Embodiments include a number of modifications and variations to the above- described techniques.

In a variation of the above described user activity determining system, it will be appreciated that the user activity determining system may be implemented with only the data capture device 20 and the processing system, without the need for a helmet 10. The data capture device 20 may be a standalone device given to a user, or the data capture device 20 may be integrated into another apparatus which is carried by a user, e.g. a shoe or a belt. It will be readily understood that the presence or absence of a helmet 10 does not change the functionality of the user activity determining system as described above. For example, data capture devices 20 may be given to customers or visitors in a shopping centre, or other venue such as a stadium or concert hall, or festival. This may enable information to be obtained about the facility and how users interact with the facility.

Any, or all, of the operations described throughout the present document may be performed automatically by one or more computing devices and/or other devices.

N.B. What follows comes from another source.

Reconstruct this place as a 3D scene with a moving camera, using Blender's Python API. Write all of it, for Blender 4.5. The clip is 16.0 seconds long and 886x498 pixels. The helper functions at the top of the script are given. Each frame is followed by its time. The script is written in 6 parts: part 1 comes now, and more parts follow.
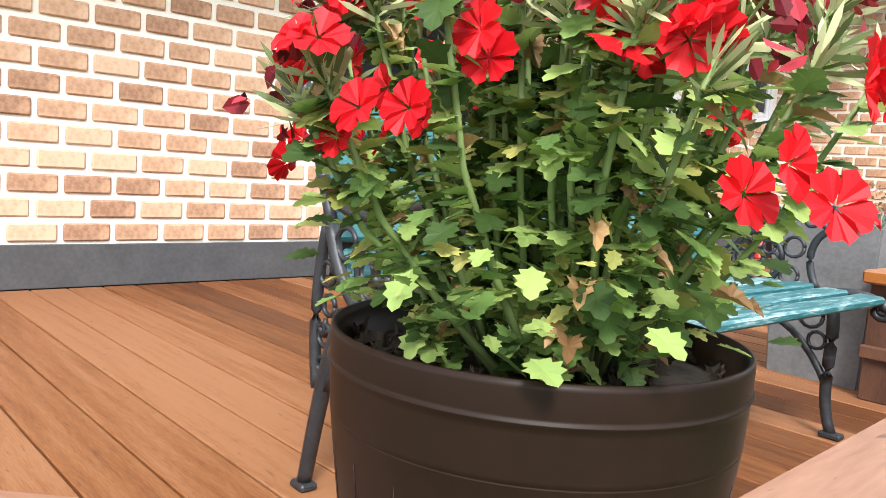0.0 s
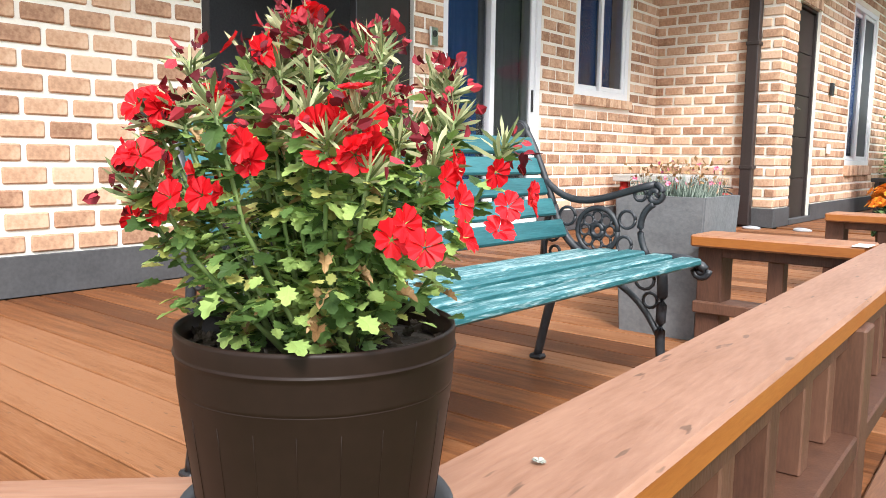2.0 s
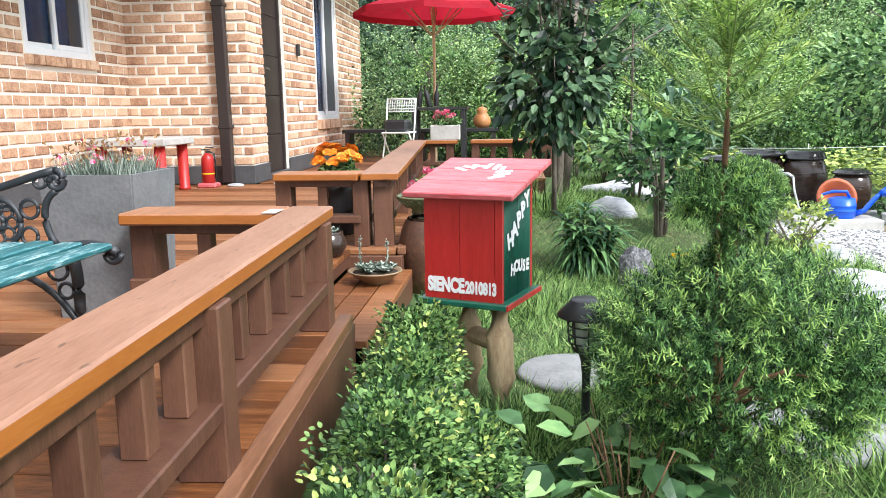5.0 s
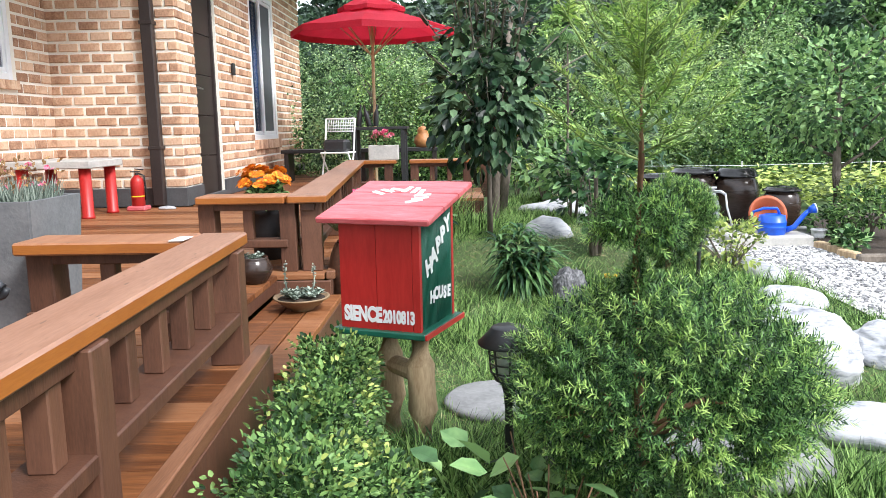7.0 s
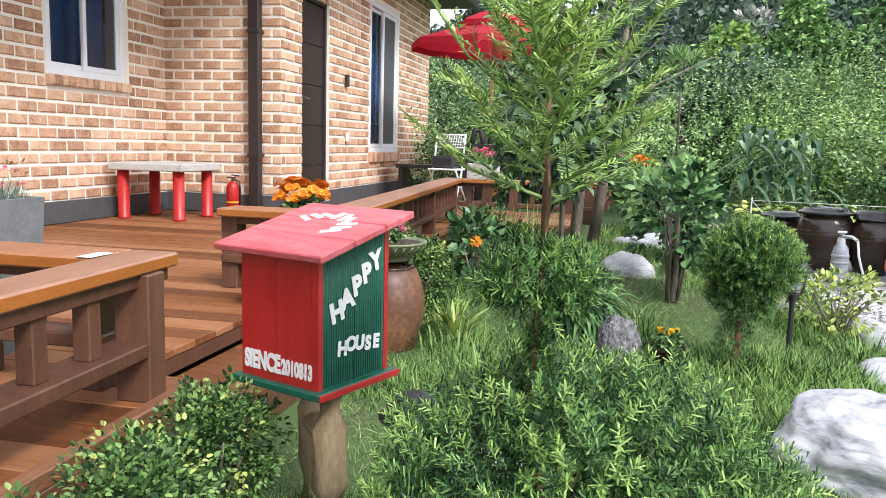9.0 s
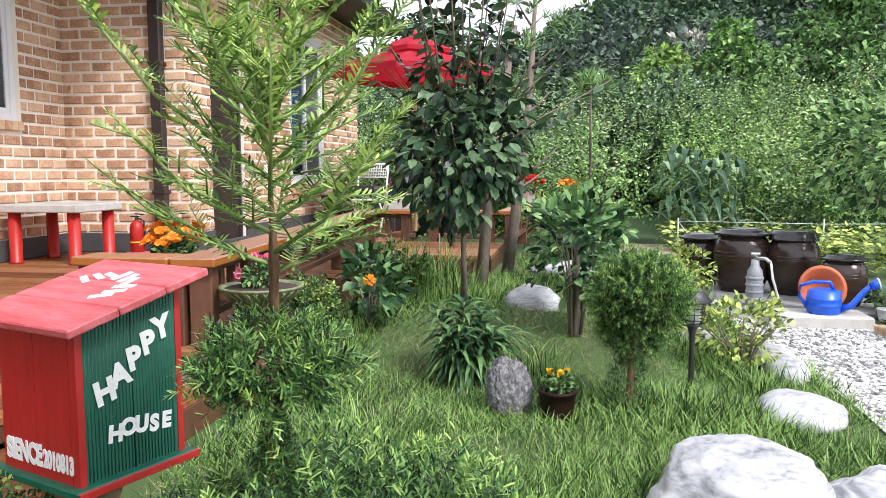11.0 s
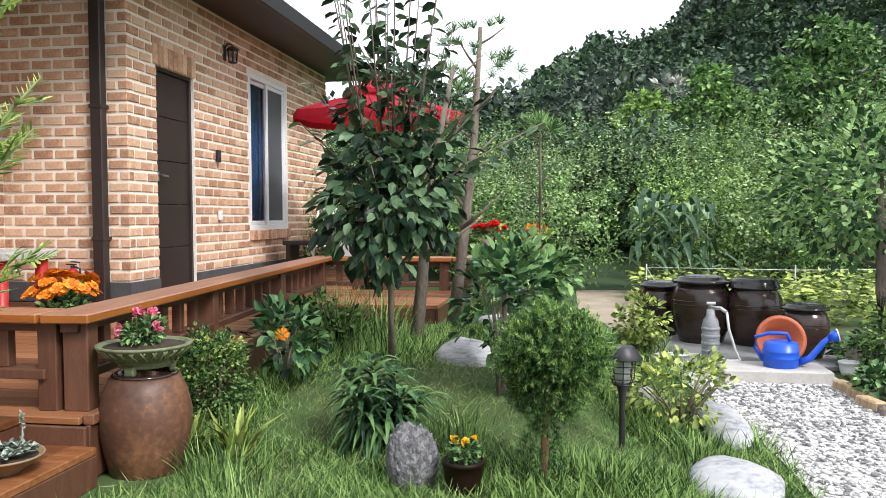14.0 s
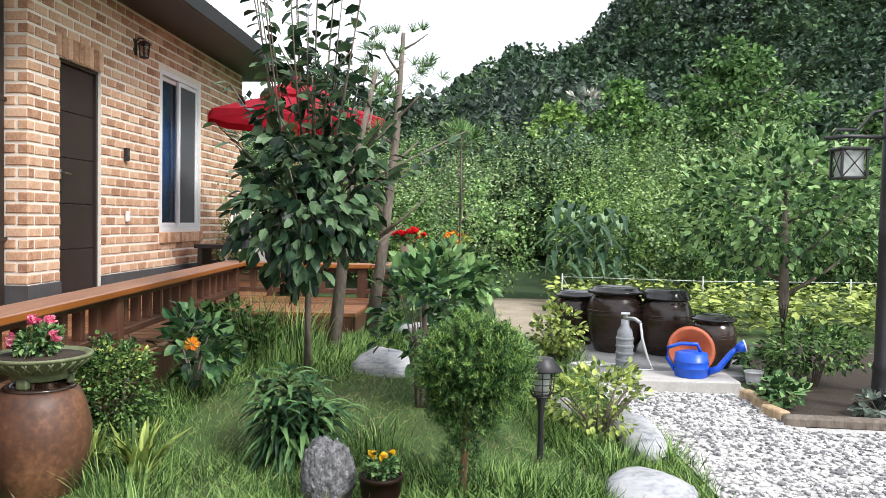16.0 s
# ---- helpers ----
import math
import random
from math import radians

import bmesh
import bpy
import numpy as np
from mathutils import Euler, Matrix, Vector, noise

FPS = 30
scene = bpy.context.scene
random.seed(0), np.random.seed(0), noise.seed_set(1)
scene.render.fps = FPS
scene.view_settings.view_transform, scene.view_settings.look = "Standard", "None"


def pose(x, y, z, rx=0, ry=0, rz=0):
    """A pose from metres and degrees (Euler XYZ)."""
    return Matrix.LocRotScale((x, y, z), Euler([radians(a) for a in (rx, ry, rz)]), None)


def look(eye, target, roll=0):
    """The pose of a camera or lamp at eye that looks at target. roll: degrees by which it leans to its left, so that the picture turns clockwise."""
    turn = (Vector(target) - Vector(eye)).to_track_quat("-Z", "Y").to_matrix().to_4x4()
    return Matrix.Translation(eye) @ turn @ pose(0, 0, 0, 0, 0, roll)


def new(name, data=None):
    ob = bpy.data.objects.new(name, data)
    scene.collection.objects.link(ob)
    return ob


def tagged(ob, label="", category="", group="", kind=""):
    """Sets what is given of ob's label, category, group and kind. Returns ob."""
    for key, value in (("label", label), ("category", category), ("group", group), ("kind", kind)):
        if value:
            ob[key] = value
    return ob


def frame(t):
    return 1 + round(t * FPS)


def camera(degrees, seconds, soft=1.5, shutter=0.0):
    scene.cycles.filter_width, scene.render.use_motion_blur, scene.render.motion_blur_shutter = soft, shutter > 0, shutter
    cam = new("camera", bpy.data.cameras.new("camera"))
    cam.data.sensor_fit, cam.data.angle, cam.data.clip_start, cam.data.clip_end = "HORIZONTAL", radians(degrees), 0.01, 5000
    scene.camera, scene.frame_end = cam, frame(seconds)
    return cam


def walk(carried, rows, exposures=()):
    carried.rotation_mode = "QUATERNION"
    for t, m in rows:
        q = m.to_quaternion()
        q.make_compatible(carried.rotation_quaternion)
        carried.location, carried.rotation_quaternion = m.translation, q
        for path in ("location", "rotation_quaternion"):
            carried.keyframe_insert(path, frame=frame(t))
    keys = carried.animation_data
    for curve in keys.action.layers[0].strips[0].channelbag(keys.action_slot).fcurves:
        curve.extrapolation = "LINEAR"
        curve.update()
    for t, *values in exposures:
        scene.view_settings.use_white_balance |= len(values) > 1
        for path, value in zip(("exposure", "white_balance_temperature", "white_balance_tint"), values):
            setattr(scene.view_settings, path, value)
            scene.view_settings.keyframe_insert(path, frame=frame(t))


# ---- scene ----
cam = camera(59.3, 16.0, 0.8)
PATH = [
    (0, (0.149, 2.351, 0.864), (-1.329, 3.683, 0.659), 4.0),
    (0.5, (0.165, 2.316, 0.863), (-1.264, 3.693, 0.616), 3.6),
    (1, (0.237, 2.277, 0.885), (-1.145, 3.701, 0.635), 2.9),
    (1.5, (0.258, 2.264, 0.899), (-1.102, 3.711, 0.661), 1.2),
    (2, (0.3, 2.281, 0.902), (-0.968, 3.809, 0.666), 0.8),
    (2.5, (0.377, 2.291, 0.901), (-0.721, 3.938, 0.617), 0.7),
    (3, (0.47, 2.289, 0.909), (-0.375, 4.079, 0.623), 0.8),
    (3.5, (0.507, 2.29, 0.918), (-0.17, 4.153, 0.652), 0.2),
    (4, (0.546, 2.291, 0.954), (0.04, 4.206, 0.679), 0.1),
    (4.5, (0.567, 2.327, 0.973), (0.246, 4.277, 0.665), -0.2),
    (5, (0.585, 2.373, 0.978), (0.401, 4.333, 0.624), -0.9),
    (7.5, (0.751, 2.556, 0.985), (0.699, 4.532, 0.685), -1.1),
    (8, (0.899, 2.688, 0.985), (0.722, 4.658, 0.689), 0.5),
    (10.3, (1.451, 3.229, 0.997), (0.896, 5.139, 0.793), 0.3),
    (10.5, (1.463, 3.245, 1.009), (0.968, 5.173, 0.807), 0.2),
    (11, (1.5, 3.28, 1.03), (1.171, 5.243, 0.83), -0.1),
    (11.5, (1.52, 3.311, 1.046), (1.325, 5.292, 0.862), -0.3),
    (12, (1.534, 3.348, 1.038), (1.424, 5.337, 0.86), -0.7),
    (12.5, (1.604, 3.428, 1.024), (1.466, 5.417, 0.868), -1.2),
    (13, (1.738, 3.529, 1.034), (1.4, 5.498, 0.94), -0.2),
    (13.5, (1.816, 3.59, 1.036), (1.439, 5.553, 0.951), 0.2),
    (14, (1.825, 3.628, 1.036), (1.511, 5.601, 0.95), -0.2),
    (14.5, (1.82, 3.682, 1.033), (1.548, 5.662, 0.944), -0.3),
    (15, (1.818, 3.721, 1.031), (1.6, 5.708, 0.953), -0.3),
    (15.5, (1.796, 3.697, 1.052), (1.638, 5.69, 0.988), -0.0),
    (16, (1.799, 3.692, 1.048), (1.697, 5.688, 0.978), 1.0),
]
walk(cam, [(t, look(eye, target, roll)) for t, eye, target, roll in PATH], [(0, 1.38, 6150, 10), (5, 1.36, 6000, 10), (8, 1.14, 6050, 13), (11, 1.06, 6200, 15), (13, 0.84, 6250, 14), (16, 0.82, 6250, 13)])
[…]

The methods and description thereof herein should not be understood to prescribe a fixed order of performing the method steps described therein. Rather the method steps may be performed in any order practicable. Although the present invention has been described in connection with specific exemplary embodiments, it should be understood that various changes, substitutions, and alterations apparent to those skilled in the art can be made to the disclosed embodiments without departing from the spirit and scope of the invention as set forth in the appended claims.